Work to do
Copy out the listing in full, exactly as written, but not its pictures.

=====

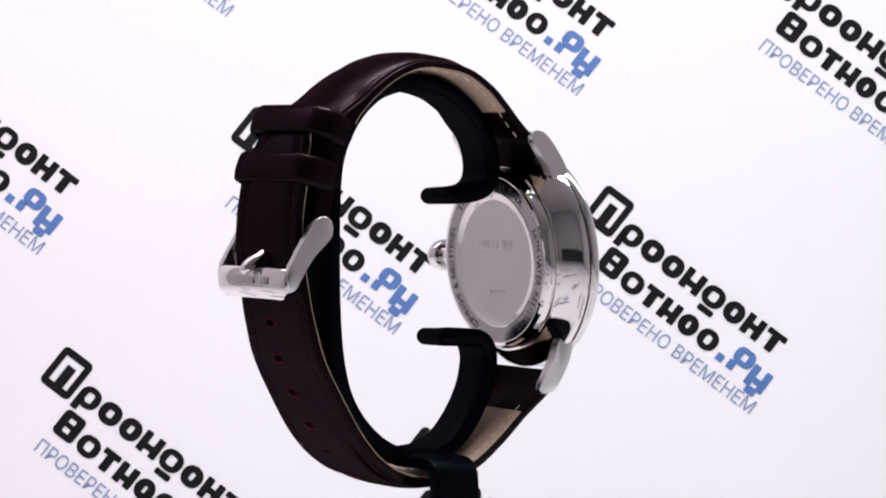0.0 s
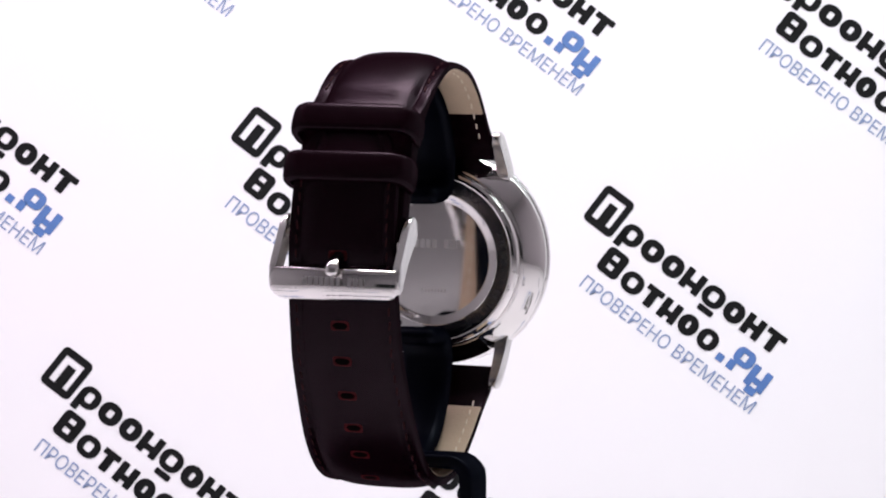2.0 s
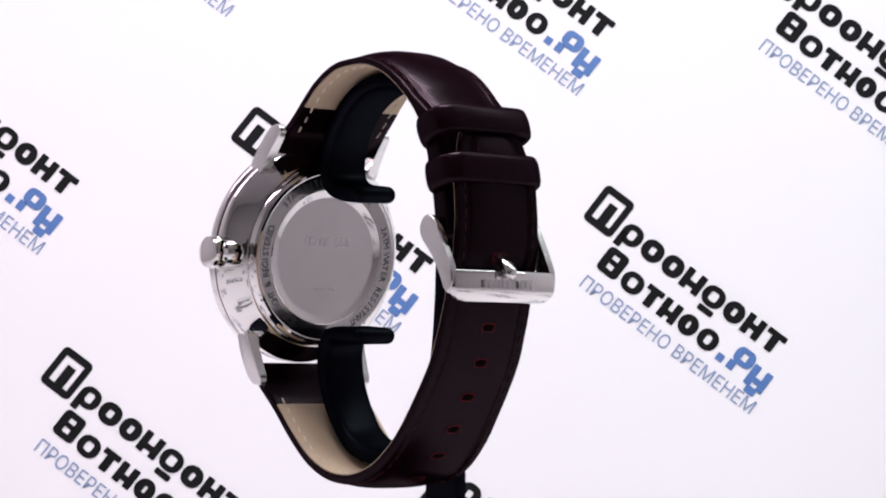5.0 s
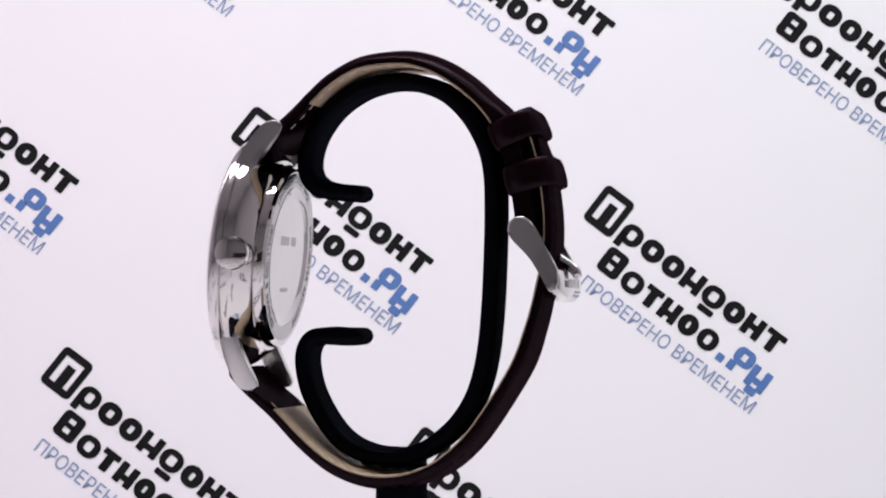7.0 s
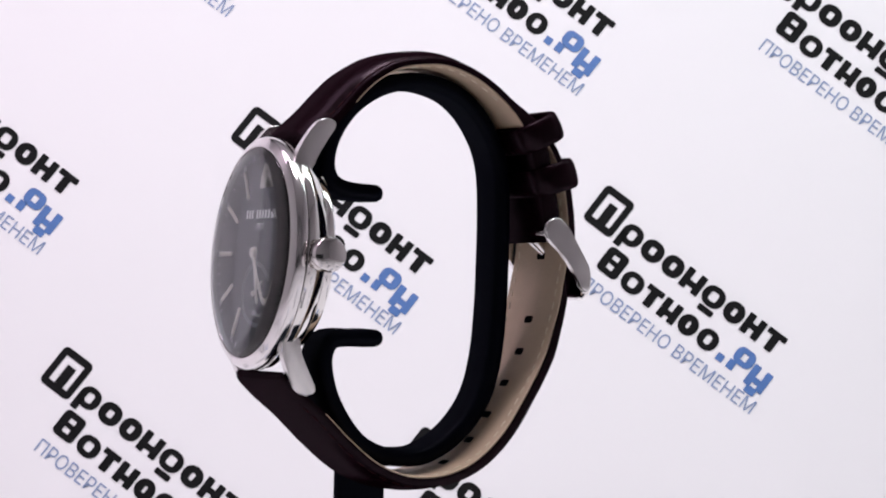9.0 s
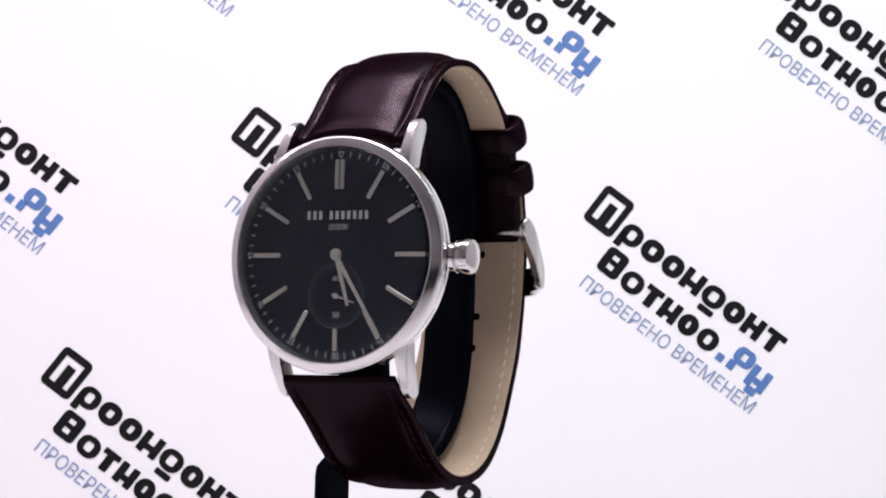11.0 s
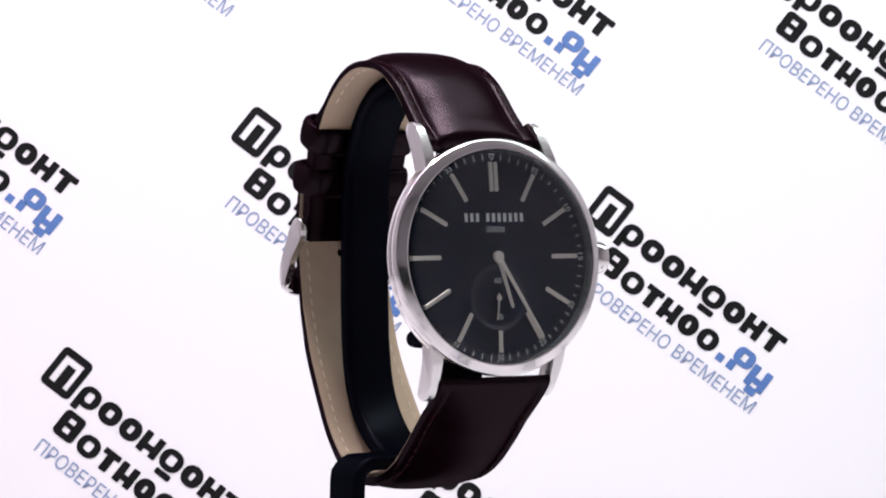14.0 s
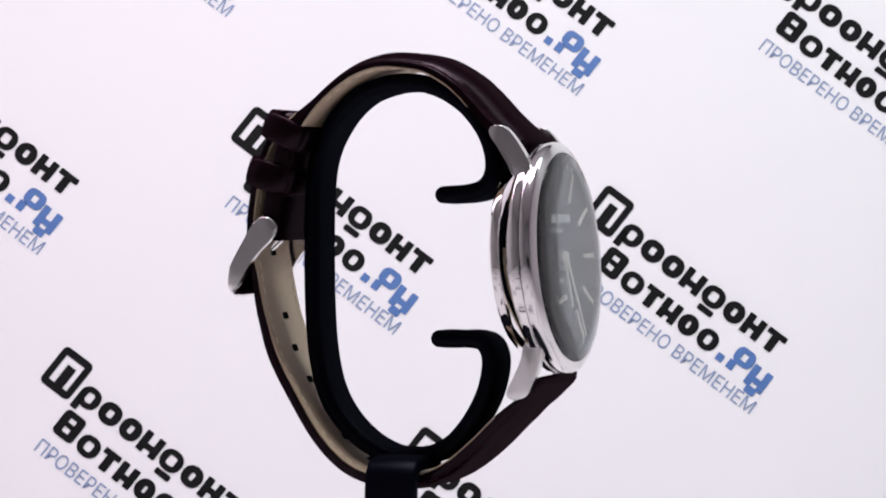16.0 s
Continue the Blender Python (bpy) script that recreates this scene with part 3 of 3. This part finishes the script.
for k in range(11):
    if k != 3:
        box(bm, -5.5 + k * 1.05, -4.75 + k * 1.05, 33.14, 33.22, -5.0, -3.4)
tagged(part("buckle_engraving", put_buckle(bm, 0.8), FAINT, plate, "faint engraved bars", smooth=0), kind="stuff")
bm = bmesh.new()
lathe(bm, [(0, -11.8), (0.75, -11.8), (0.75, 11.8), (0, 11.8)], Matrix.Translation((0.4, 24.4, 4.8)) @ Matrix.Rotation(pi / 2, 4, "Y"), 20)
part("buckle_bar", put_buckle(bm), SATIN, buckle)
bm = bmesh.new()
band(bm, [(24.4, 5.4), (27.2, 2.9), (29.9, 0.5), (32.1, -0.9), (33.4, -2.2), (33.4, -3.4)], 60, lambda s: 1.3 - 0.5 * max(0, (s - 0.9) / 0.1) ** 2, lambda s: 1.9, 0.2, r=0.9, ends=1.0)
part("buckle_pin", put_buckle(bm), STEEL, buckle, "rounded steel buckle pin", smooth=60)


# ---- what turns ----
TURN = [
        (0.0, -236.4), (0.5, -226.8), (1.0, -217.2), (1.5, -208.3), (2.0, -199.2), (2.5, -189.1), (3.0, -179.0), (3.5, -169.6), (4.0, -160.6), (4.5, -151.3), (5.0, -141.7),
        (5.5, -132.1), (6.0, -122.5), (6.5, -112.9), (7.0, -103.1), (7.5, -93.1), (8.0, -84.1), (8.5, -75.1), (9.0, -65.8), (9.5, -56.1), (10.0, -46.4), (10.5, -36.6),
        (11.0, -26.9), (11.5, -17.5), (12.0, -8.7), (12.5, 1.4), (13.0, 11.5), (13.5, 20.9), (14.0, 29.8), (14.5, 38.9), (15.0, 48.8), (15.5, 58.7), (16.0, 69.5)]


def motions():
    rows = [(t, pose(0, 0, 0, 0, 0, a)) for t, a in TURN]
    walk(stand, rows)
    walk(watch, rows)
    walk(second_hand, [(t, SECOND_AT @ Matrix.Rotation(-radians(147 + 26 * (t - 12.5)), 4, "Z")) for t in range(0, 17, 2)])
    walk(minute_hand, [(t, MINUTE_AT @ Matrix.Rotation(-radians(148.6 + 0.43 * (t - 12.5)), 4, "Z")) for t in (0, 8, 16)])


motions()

=====

Expected answer
0.0 s
2.0 s
5.0 s
7.0 s
9.0 s
11.0 s
14.0 s
16.0 s
Continue the Blender Python (bpy) script that recreates this scene with part 3 of 3. This part finishes the script.
for k in range(11):
    if k != 3:
        box(bm, -5.5 + k * 1.05, -4.75 + k * 1.05, 33.14, 33.22, -5.0, -3.4)
tagged(part("buckle_engraving", put_buckle(bm, 0.8), FAINT, plate, "faint engraved bars", smooth=0), kind="stuff")
bm = bmesh.new()
lathe(bm, [(0, -11.8), (0.75, -11.8), (0.75, 11.8), (0, 11.8)], Matrix.Translation((0.4, 24.4, 4.8)) @ Matrix.Rotation(pi / 2, 4, "Y"), 20)
part("buckle_bar", put_buckle(bm), SATIN, buckle)
bm = bmesh.new()
band(bm, [(24.4, 5.4), (27.2, 2.9), (29.9, 0.5), (32.1, -0.9), (33.4, -2.2), (33.4, -3.4)], 60, lambda s: 1.3 - 0.5 * max(0, (s - 0.9) / 0.1) ** 2, lambda s: 1.9, 0.2, r=0.9, ends=1.0)
part("buckle_pin", put_buckle(bm), STEEL, buckle, "rounded steel buckle pin", smooth=60)


# ---- what turns ----
TURN = [
        (0.0, -236.4), (0.5, -226.8), (1.0, -217.2), (1.5, -208.3), (2.0, -199.2), (2.5, -189.1), (3.0, -179.0), (3.5, -169.6), (4.0, -160.6), (4.5, -151.3), (5.0, -141.7),
        (5.5, -132.1), (6.0, -122.5), (6.5, -112.9), (7.0, -103.1), (7.5, -93.1), (8.0, -84.1), (8.5, -75.1), (9.0, -65.8), (9.5, -56.1), (10.0, -46.4), (10.5, -36.6),
        (11.0, -26.9), (11.5, -17.5), (12.0, -8.7), (12.5, 1.4), (13.0, 11.5), (13.5, 20.9), (14.0, 29.8), (14.5, 38.9), (15.0, 48.8), (15.5, 58.7), (16.0, 69.5)]


def motions():
    rows = [(t, pose(0, 0, 0, 0, 0, a)) for t, a in TURN]
    walk(stand, rows)
    walk(watch, rows)
    walk(second_hand, [(t, SECOND_AT @ Matrix.Rotation(-radians(147 + 26 * (t - 12.5)), 4, "Z")) for t in range(0, 17, 2)])
    walk(minute_hand, [(t, MINUTE_AT @ Matrix.Rotation(-radians(148.6 + 0.43 * (t - 12.5)), 4, "Z")) for t in (0, 8, 16)])


motions()